═════ Provided data ═════

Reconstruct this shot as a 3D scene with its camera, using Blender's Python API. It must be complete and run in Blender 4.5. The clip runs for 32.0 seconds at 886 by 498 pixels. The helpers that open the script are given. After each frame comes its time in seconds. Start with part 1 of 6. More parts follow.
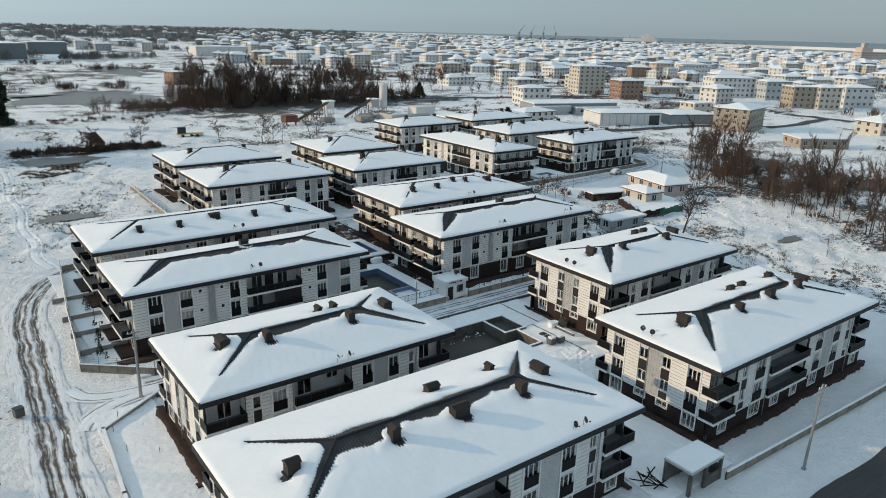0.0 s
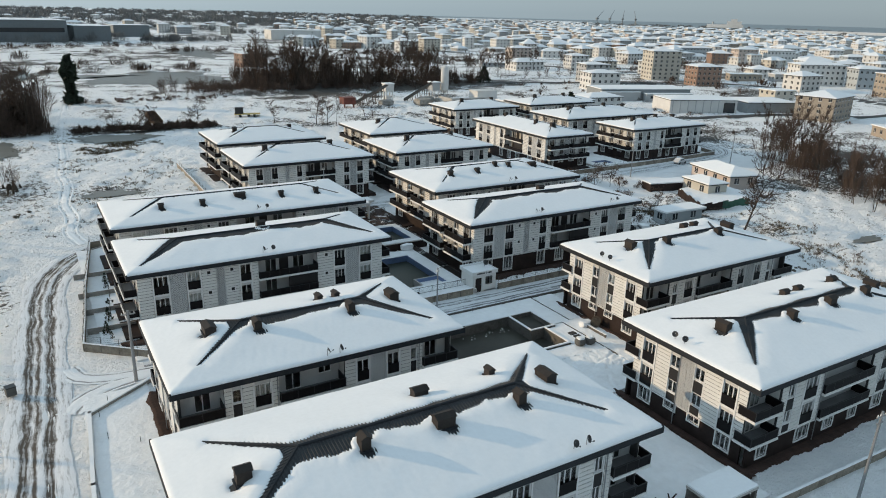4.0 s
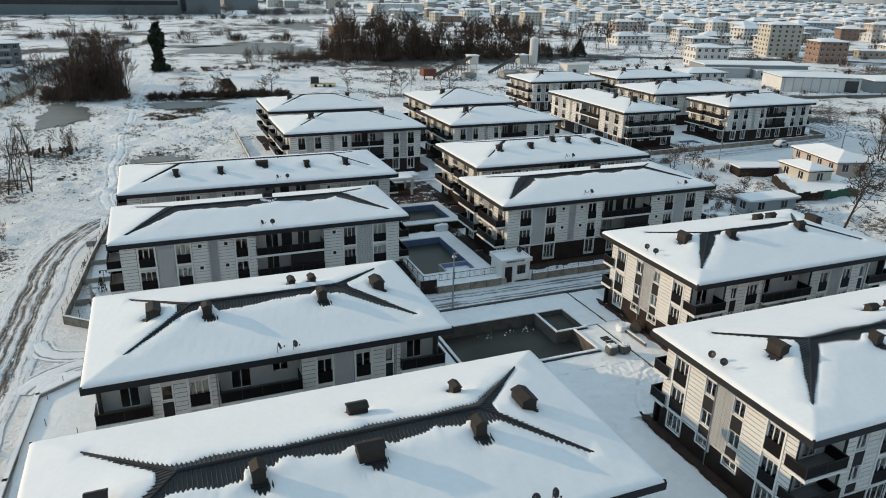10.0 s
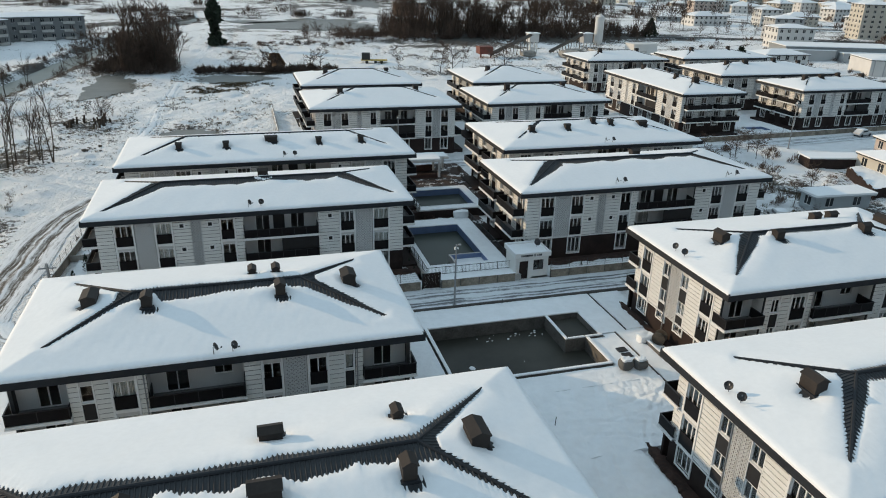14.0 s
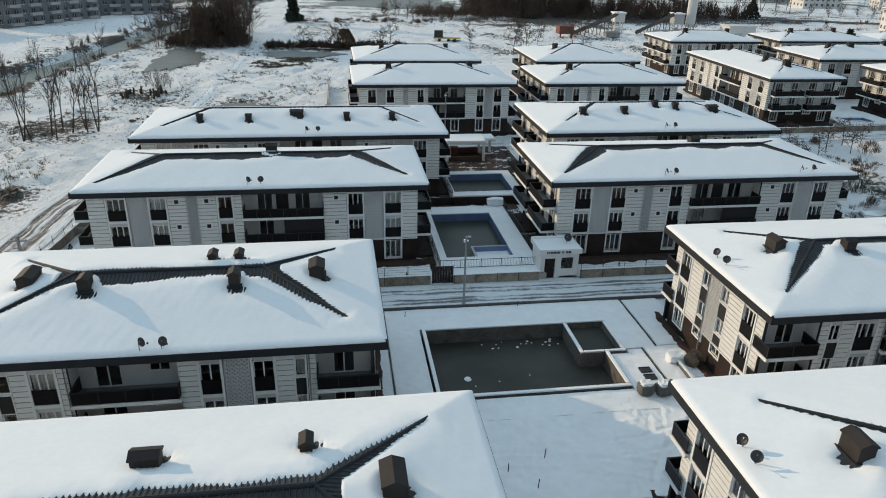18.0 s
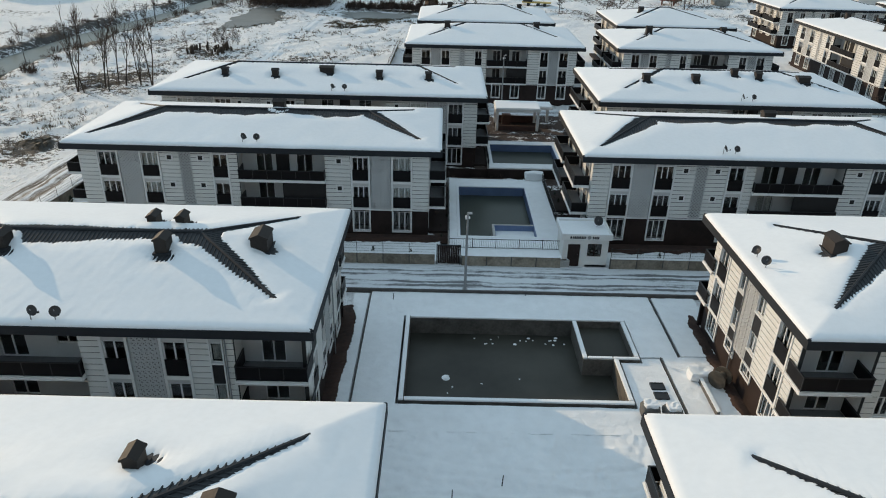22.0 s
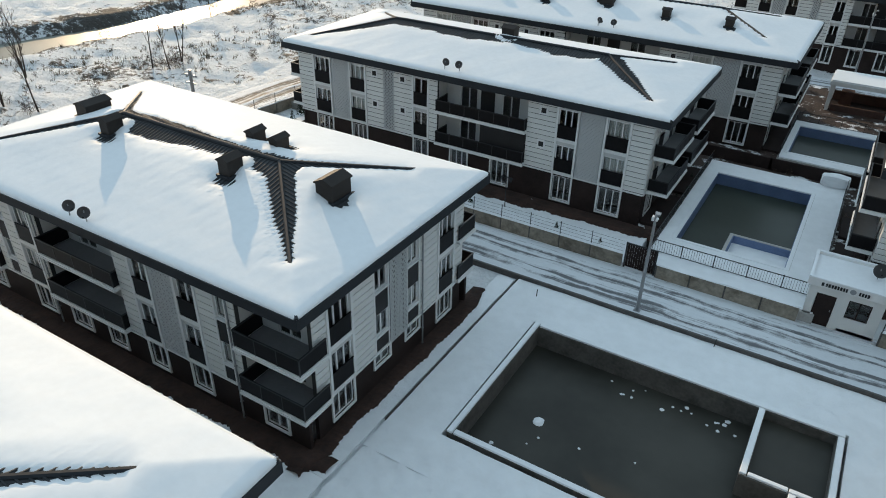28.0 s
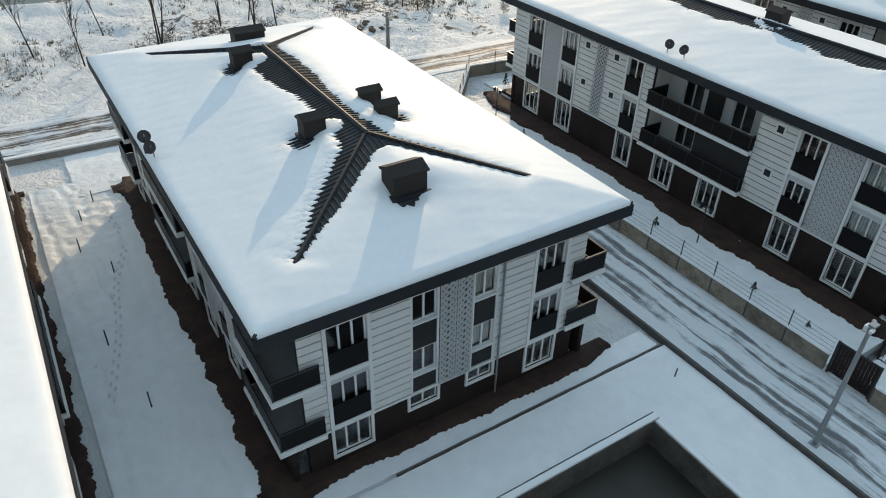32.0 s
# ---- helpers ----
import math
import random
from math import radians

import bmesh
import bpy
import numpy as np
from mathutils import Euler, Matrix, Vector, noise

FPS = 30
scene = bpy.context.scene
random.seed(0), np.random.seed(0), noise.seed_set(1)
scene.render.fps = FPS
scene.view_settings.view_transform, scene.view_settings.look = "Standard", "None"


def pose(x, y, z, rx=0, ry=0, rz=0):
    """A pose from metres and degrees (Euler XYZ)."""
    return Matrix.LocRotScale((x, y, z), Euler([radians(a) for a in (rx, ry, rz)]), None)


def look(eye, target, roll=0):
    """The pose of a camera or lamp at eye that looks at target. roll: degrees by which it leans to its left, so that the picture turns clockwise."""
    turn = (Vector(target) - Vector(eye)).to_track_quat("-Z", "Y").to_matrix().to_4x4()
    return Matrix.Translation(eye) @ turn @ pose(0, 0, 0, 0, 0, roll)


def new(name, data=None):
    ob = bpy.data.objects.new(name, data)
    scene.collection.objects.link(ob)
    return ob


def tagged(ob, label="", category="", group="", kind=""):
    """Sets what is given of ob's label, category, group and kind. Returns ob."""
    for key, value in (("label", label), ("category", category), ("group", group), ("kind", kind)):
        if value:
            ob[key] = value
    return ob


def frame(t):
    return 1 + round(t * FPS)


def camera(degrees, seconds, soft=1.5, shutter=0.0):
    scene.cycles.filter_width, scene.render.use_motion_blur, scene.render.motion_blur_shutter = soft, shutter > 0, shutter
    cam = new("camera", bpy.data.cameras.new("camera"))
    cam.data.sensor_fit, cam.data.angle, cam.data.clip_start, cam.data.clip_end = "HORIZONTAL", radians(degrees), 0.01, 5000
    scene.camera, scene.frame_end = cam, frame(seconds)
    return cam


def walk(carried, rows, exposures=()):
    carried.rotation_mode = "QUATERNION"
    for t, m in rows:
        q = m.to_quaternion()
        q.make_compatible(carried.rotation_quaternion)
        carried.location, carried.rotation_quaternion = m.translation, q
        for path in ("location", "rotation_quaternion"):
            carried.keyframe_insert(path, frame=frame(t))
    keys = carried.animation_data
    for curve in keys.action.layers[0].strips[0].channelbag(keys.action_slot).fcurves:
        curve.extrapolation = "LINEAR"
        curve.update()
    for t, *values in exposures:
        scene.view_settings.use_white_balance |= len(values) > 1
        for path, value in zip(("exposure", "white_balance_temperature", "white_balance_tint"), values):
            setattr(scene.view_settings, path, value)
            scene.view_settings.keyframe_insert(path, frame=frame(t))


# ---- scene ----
# ---------------------------------------------------------------- camera
cam = camera(64.35, 32.0, 1.0)
PATH = [
    (0.0, 13.55, 7.80, 39.98, -36.92, -17.52, 1.43),
    (0.5, 14.65, 7.96, 39.78, -36.10, -17.67, 1.46),
    (1.0, 15.70, 8.11, 39.57, -35.31, -17.83, 1.49),
    (1.5, 16.76, 8.26, 39.36, -34.59, -17.97, 1.50),
    (2.0, 17.81, 8.43, 39.12, -33.85, -18.13, 1.50),
    (2.5, 18.95, 8.69, 38.88, -33.09, -18.29, 1.50),
    (3.0, 20.15, 9.04, 38.65, -32.36, -18.43, 1.54),
    (3.5, 21.23, 9.34, 38.43, -31.68, -18.55, 1.53),
    (5.5, 25.83, 10.97, 37.53, -28.78, -19.22, 1.50),
    (6.0, 27.07, 11.42, 37.29, -28.08, -19.35, 1.48),
    (6.5, 28.24, 11.80, 37.03, -27.42, -19.54, 1.48),
    (7.0, 29.42, 12.15, 36.78, -26.76, -19.69, 1.48),
    (7.5, 30.51, 12.51, 36.53, -26.10, -19.87, 1.47),
    (8.0, 31.63, 12.89, 36.28, -25.42, -20.02, 1.44),
    (8.5, 32.75, 13.35, 36.01, -24.72, -20.18, 1.42),
    (9.0, 33.87, 13.88, 35.75, -23.97, -20.34, 1.46),
    (9.5, 35.02, 14.44, 35.44, -23.20, -20.52, 1.40),
    (10.0, 36.25, 15.05, 35.15, -22.41, -20.64, 1.36),
    (10.5, 37.47, 15.69, 34.85, -21.66, -20.82, 1.37),
    (11.0, 38.65, 16.36, 34.58, -20.96, -20.99, 1.38),
    (11.5, 39.86, 17.04, 34.31, -20.22, -21.18, 1.37),
    (12.0, 41.04, 17.73, 34.07, -19.53, -21.39, 1.40),
    (12.5, 42.19, 18.43, 33.82, -18.84, -21.59, 1.42),
    (13.0, 43.37, 19.13, 33.58, -18.10, -21.80, 1.44),
    (13.5, 44.51, 19.80, 33.32, -17.34, -21.99, 1.46),
    (14.0, 45.64, 20.44, 33.05, -16.58, -22.20, 1.48),
    (14.5, 46.76, 21.10, 32.77, -15.79, -22.39, 1.49),
    (16.5, 51.21, 23.97, 31.72, -11.87, -23.16, 1.50),
    (17.0, 52.33, 24.70, 31.46, -10.89, -23.33, 1.47),
    (17.5, 53.45, 25.45, 31.17, -9.95, -23.50, 1.44),
    (18.0, 54.56, 26.19, 30.86, -9.05, -23.67, 1.45),
    (18.5, 55.71, 26.96, 30.56, -8.14, -23.82, 1.40),
    (19.0, 56.86, 27.77, 30.24, -7.17, -23.97, 1.38),
    (19.5, 58.01, 28.58, 29.89, -6.17, -24.13, 1.40),
    (20.0, 59.19, 29.43, 29.54, -5.11, -24.32, 1.42),
    (20.5, 60.33, 30.30, 29.18, -4.02, -24.75, 1.44),
    (21.0, 61.45, 31.17, 28.84, -2.85, -25.18, 1.46),
    (21.5, 62.50, 31.98, 28.47, -1.65, -25.65, 1.47),
    (22.0, 63.56, 32.84, 28.14, -0.31, -26.07, 1.45),
    (22.5, 64.59, 33.73, 27.81, 1.09, -26.53, 1.45),
    (23.0, 65.61, 34.63, 27.46, 2.54, -26.94, 1.49),
    (23.5, 66.55, 35.57, 27.16, 4.00, -27.41, 1.49),
    (24.0, 67.46, 36.66, 26.87, 6.49, -27.78, 1.59),
    (24.5, 68.39, 37.79, 26.64, 9.49, -28.19, 1.63),
    (25.0, 69.27, 39.03, 26.43, 12.48, -28.61, 1.66),
    (25.5, 70.12, 40.34, 26.24, 15.50, -29.10, 1.60),
    (27.5, 72.76, 45.81, 25.40, 27.55, -31.04, 1.39),
    (28.0, 73.16, 47.28, 25.20, 30.66, -31.47, 1.35),
    (28.5, 73.43, 48.76, 24.93, 33.75, -31.91, 1.39),
    (29.0, 73.62, 50.22, 24.58, 36.97, -32.25, 1.52),
    (29.5, 73.74, 51.70, 24.28, 40.22, -32.64, 1.62),
    (30.0, 73.78, 53.18, 23.97, 43.49, -33.02, 1.72),
    (30.5, 73.82, 54.71, 23.74, 46.89, -33.48, 1.66),
    (31.0, 73.83, 56.26, 23.52, 50.33, -33.99, 1.59),
    (31.5, 73.77, 57.85, 23.35, 53.78, -34.51, 1.44),
    (32.0, 73.67, 59.37, 23.15, 57.23, -35.01, 1.32),
]
EXPOSURES = [(0.0, 0.20), (12.0, 0.17), (23.0, 0.17), (28.0, 0.31), (32.0, 0.32)]
walk(cam, [(t, pose(x, y, z, 0, 0, yaw) @ pose(0, 0, 0, 90 + pitch, 0, 0) @ pose(0, 0, 0, 0, 0, roll))
           for t, x, y, z, yaw, pitch, roll in PATH], EXPOSURES)

# ---------------------------------------------------------------- light
SUN_EL, SUN_X, SUN_Y = 15.3, -0.79, 0.61
world = bpy.data.worlds.new("winter_sky")
scene.world = world
world.use_nodes = True
wn = world.node_tree.nodes
sky = wn.new("ShaderNodeTexSky")
sky.sky_type = "NISHITA"
sky.sun_disc = False
sky.sun_elevation = radians(SUN_EL)
sky.sun_rotation = math.atan2(SUN_X, SUN_Y)
sky.dust_density = 0.5
sky.air_density = 1.0
sky.ozone_density = 1.5
wn["Background"].inputs["Strength"].default_value = 0.15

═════

Task objective:
Set down exactly the lines from the line that contains "from mathutils import" to the line that contains "return Matrix.LocRotScale((x, y, z), Euler([radians(a)", both lines included, and nothing more.

Finished exercise:
from mathutils import Euler, Matrix, Vector, noise

FPS = 30
scene = bpy.context.scene
random.seed(0), np.random.seed(0), noise.seed_set(1)
scene.render.fps = FPS
scene.view_settings.view_transform, scene.view_settings.look = "Standard", "None"


def pose(x, y, z, rx=0, ry=0, rz=0):
    """A pose from metres and degrees (Euler XYZ)."""
    return Matrix.LocRotScale((x, y, z), Euler([radians(a) for a in (rx, ry, rz)]), None)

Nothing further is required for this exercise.